It beats like a drum, in harmony with the synthesizer beats at the club last night. Thump thump thump. It explodes in thousands of colors… colors more like temperatures – bursting in orgasmic pulses, throughout every limb. It flickers, then ignites for that impressive instant… until it consumes its beholder. And all that’s left are ashes, floating and billowing around a memory… a firmament held in the cerebral labyrinths that constitutes depression.

Should we consciously consider love? Or should we just allow the threads to wind themselves, coil and uncoil, under the surface of nonchalance?

I’ve a friend who has recently undergone a sexual revolution. With fervor she pursues the impulses of her ID, much in the vein of Colette or Anais Nin. No attachments and no regrets.  Just exploitations that could fill the pages of a French erotic novel, or a sultry publication of the like.

I, on the other hand, am much less bold and masculine in my approach to sex and romance. I feel as though engaging in a sex act constitutes much more than ephemeral pleasure, but an attachment and a security. Perhaps it takes much more experience in the romantic field to prepare one’s self for the glory of casual sex. Or, perhaps I will never find it.

So, do I begrudge my friend of her exploits? Do I shamefully and proudly (a dichotomy that somehow works in this situation) hide beneath my own protected skin? Or am I bearing a false security to hide my own ambivalence?

Something I’ve deduced through my observations is that, whether casual or formal, sex is personal. It’s the personal declaration of one’s instinctual impulses. That thump thump that pours through their veins, manifesting itself in the form of tangible bodily fluids. Some are more honest to these feelings, some question them, and some suppress them until they backfire.

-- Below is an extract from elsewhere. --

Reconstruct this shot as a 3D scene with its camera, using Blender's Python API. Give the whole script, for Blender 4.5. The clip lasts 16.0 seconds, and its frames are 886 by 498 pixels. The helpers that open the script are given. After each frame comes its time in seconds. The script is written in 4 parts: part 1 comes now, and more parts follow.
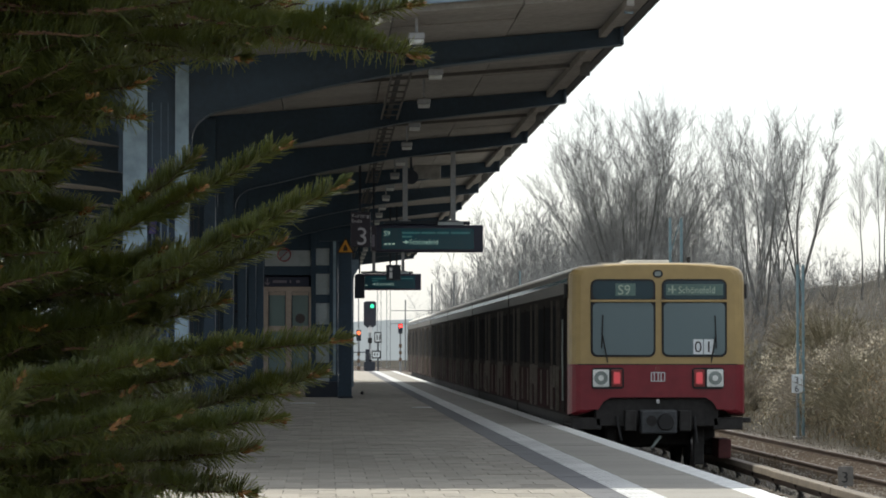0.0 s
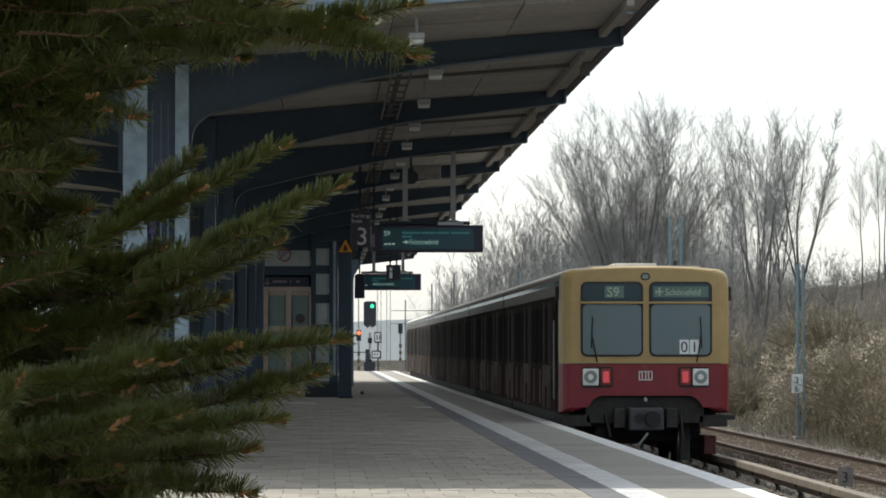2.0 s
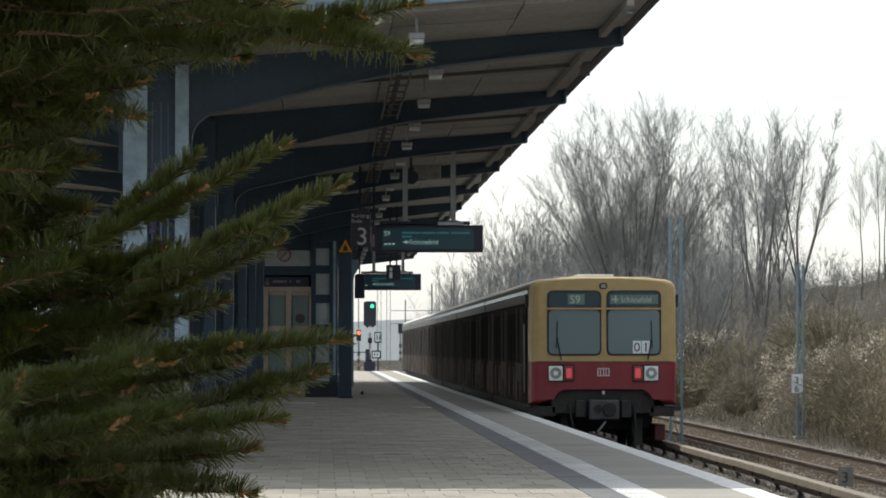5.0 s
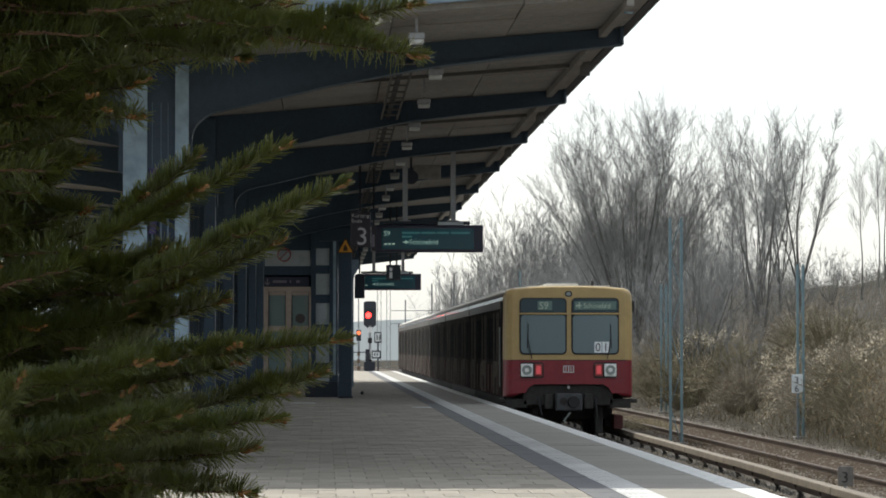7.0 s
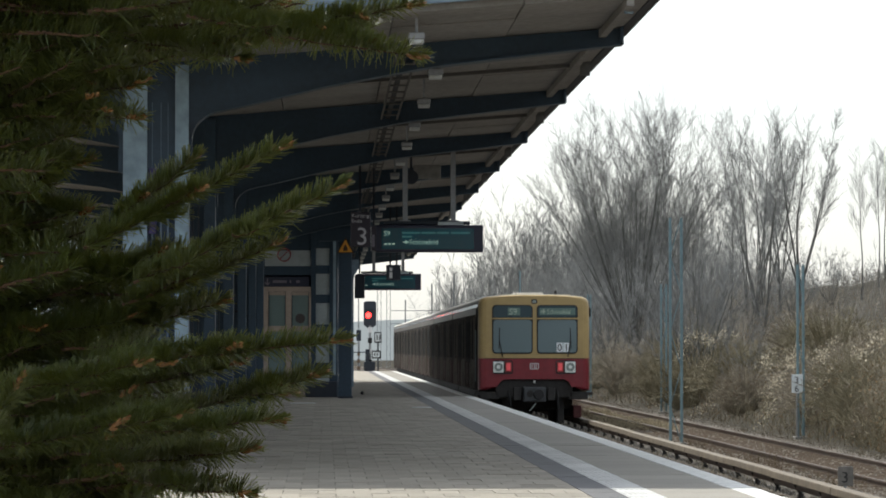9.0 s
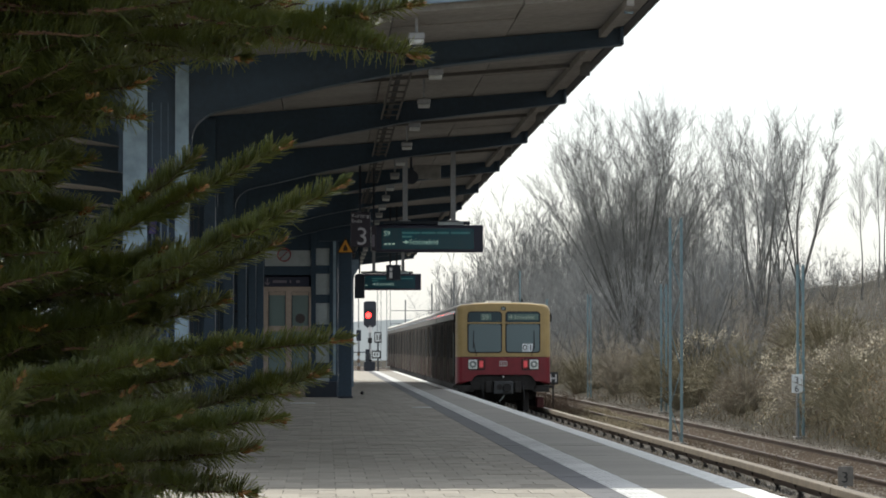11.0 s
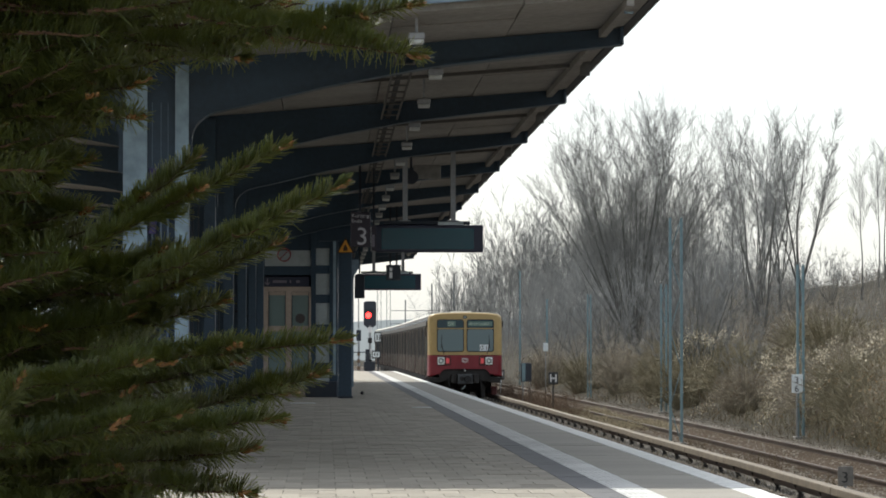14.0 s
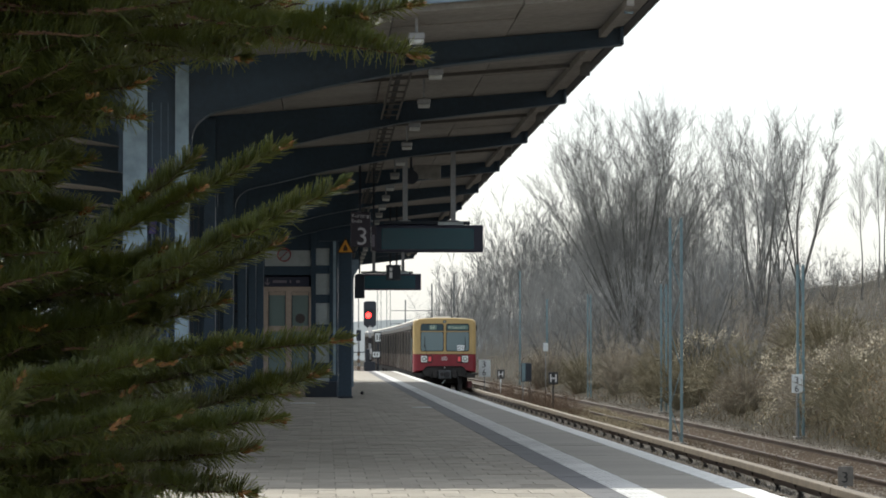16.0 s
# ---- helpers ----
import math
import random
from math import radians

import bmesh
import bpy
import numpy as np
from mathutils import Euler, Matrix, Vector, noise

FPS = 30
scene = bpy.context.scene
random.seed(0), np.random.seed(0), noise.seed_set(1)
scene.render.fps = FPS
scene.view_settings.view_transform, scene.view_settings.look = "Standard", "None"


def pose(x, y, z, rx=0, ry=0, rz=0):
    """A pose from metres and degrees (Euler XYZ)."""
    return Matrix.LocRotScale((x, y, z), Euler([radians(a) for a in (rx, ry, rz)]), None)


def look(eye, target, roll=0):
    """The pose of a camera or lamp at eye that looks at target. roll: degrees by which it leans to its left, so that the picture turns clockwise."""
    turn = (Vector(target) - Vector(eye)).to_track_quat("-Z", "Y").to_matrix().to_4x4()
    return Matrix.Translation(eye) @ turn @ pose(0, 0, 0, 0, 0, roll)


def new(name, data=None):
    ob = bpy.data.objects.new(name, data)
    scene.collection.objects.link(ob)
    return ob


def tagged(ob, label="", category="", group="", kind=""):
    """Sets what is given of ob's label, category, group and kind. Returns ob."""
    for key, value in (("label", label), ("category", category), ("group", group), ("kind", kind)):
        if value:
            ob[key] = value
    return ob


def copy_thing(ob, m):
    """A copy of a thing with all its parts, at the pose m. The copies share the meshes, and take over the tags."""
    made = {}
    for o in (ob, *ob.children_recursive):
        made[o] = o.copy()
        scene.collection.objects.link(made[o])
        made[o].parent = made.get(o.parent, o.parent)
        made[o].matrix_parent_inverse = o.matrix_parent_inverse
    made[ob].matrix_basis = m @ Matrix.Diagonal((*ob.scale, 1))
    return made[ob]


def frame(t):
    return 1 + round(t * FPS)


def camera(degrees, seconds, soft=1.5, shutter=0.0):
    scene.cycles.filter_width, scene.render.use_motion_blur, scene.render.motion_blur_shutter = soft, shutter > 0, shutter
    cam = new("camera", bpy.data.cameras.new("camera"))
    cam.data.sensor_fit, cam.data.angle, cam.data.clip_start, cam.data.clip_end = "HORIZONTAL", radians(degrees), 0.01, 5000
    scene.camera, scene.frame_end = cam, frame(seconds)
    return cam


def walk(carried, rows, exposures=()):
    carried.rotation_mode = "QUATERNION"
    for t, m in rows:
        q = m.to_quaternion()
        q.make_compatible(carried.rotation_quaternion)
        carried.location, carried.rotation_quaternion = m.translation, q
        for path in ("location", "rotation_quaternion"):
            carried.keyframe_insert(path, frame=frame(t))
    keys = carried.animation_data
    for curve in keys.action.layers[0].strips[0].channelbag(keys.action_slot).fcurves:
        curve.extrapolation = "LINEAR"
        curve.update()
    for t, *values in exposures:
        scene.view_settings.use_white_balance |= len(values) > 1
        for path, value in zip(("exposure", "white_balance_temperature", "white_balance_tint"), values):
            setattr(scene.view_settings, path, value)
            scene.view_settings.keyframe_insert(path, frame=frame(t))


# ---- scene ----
# camera on a tripod at the platform's end, long lens; y runs along the track, platform top is z = 0
CAM = (0.0, 0.0, 1.30)
cam = camera(15.70, 16.0, soft=1.8)
view = look(CAM, (3.641, 100.0, 1.30 + 3.096))
walk(cam, [(0.0, view), (16.0, view)], exposures=[(0.0, 0.35), (16.0, 0.35)])

# world and sun
SUN_ELEV, SUN_AZ = 51.0, -36.0      # degrees above the horizon, degrees from +y towards +x
world = bpy.data.worlds.new("sky")
scene.world = world
world.use_nodes = True
wn = world.node_tree.nodes
wl = world.node_tree.links
sky = wn.new("ShaderNodeTexSky")
sky.sky_type = "NISHITA"
sky.sun_disc = False
sky.sun_elevation = radians(SUN_ELEV)
sky.sun_rotation = radians(SUN_AZ)
sky.air_density, sky.dust_density, sky.ozone_density = 1.0, 2.0, 2.0
veil = wn.new("ShaderNodeMix")         # thin bright haze over the whole sky
veil.data_type = "RGBA"
veil.inputs["Factor"].default_value = 0.6
veil.inputs["B"].default_value = (6.2, 6.4, 6.3, 1)
wl.new(sky.outputs[0], veil.inputs["A"])
wl.new(veil.outputs["Result"], wn["Background"].inputs[0])
wn["Background"].inputs[1].default_value = 0.15

sun = new("sun", bpy.data.lights.new("sun", "SUN"))
sun.data.energy = 3.7
sun.data.angle = radians(1.0)
sun.data.color = (0.98, 0.96, 0.87)
az, el = radians(SUN_AZ), radians(SUN_ELEV)
sun.matrix_world = look((math.sin(az) * math.cos(el) * 50, math.cos(az) * math.cos(el) * 50, math.sin(el) * 50), (0, 0, 0))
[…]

I often feel as though we understand each other through others. We realize who are through reactions from other people, results of our accomplishments, the shadows of our actions. Whenever I try to look into myself, explore “me” through internal excavations, all I get are muddied results. The high-pitched yelping laugh of Coral, the squinty nose tell-tale of confusion of my friend, or the inquisitive, yet, endearing eyebrows of a lover, tell me more about myself than I could ever figure with my own devices. I suppose this goes back to Freud’s analysis of the story of Joab. The analysis presented an angry God, who envied man for his self-reflective ability. It presented a God who did not know himself, for he couldn’t learn from his mistakes, or absorb the reactions of others.

Perhaps I’ve gone on a bit of a tangent here. But, I feel as though sex is an act of understanding. It is, perhaps, the most intimate of connections. Dialectics get us nowhere… they push us into an elastic circumference of confusion. But through thrusts and that exquisite warmth, we understand. We communicate. And when that feeling capitulates to frivolity, I think we’ve lost something very important.